- _Problem statement_
In the listing below, locate the lines that hold the string "keys". Copy those lines.
--
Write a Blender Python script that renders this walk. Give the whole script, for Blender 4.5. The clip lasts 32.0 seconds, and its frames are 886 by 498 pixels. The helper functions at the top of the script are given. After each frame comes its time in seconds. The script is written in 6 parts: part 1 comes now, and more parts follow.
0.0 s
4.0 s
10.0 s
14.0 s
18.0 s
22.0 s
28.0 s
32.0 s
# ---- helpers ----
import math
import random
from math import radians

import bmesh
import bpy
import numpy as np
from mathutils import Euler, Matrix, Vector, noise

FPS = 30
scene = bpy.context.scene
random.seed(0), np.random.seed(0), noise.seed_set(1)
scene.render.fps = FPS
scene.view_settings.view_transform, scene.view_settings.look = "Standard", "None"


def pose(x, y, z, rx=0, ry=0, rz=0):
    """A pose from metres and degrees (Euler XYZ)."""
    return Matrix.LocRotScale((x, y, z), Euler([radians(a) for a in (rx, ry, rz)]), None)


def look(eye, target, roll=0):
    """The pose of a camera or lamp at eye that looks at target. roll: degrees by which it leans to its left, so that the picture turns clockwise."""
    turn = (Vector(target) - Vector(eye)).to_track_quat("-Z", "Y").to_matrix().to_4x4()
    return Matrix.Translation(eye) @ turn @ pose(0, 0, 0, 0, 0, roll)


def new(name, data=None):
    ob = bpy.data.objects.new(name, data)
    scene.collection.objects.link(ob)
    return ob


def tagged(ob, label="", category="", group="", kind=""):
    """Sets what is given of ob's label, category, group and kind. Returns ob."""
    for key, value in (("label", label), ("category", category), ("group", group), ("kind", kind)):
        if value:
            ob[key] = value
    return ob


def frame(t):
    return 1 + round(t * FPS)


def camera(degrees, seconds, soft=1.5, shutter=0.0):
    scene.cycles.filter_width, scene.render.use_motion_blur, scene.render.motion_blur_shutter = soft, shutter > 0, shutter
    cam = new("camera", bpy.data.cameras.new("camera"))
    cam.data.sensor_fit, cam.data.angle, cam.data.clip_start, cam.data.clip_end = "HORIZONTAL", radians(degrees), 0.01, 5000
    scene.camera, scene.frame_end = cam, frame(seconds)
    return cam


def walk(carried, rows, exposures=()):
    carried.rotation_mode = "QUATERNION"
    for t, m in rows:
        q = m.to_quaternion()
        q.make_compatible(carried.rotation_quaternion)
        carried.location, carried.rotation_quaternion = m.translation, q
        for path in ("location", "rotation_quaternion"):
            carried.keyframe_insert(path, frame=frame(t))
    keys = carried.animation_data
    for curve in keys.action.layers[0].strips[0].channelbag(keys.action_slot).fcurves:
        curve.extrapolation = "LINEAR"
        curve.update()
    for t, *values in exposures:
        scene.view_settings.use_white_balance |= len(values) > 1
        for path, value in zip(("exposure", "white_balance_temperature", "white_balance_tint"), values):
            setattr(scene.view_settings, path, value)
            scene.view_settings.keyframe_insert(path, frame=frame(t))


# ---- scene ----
--
- _Answer to the exercise_
    keys = carried.animation_data
    for curve in keys.action.layers[0].strips[0].channelbag(keys.action_slot).fcurves:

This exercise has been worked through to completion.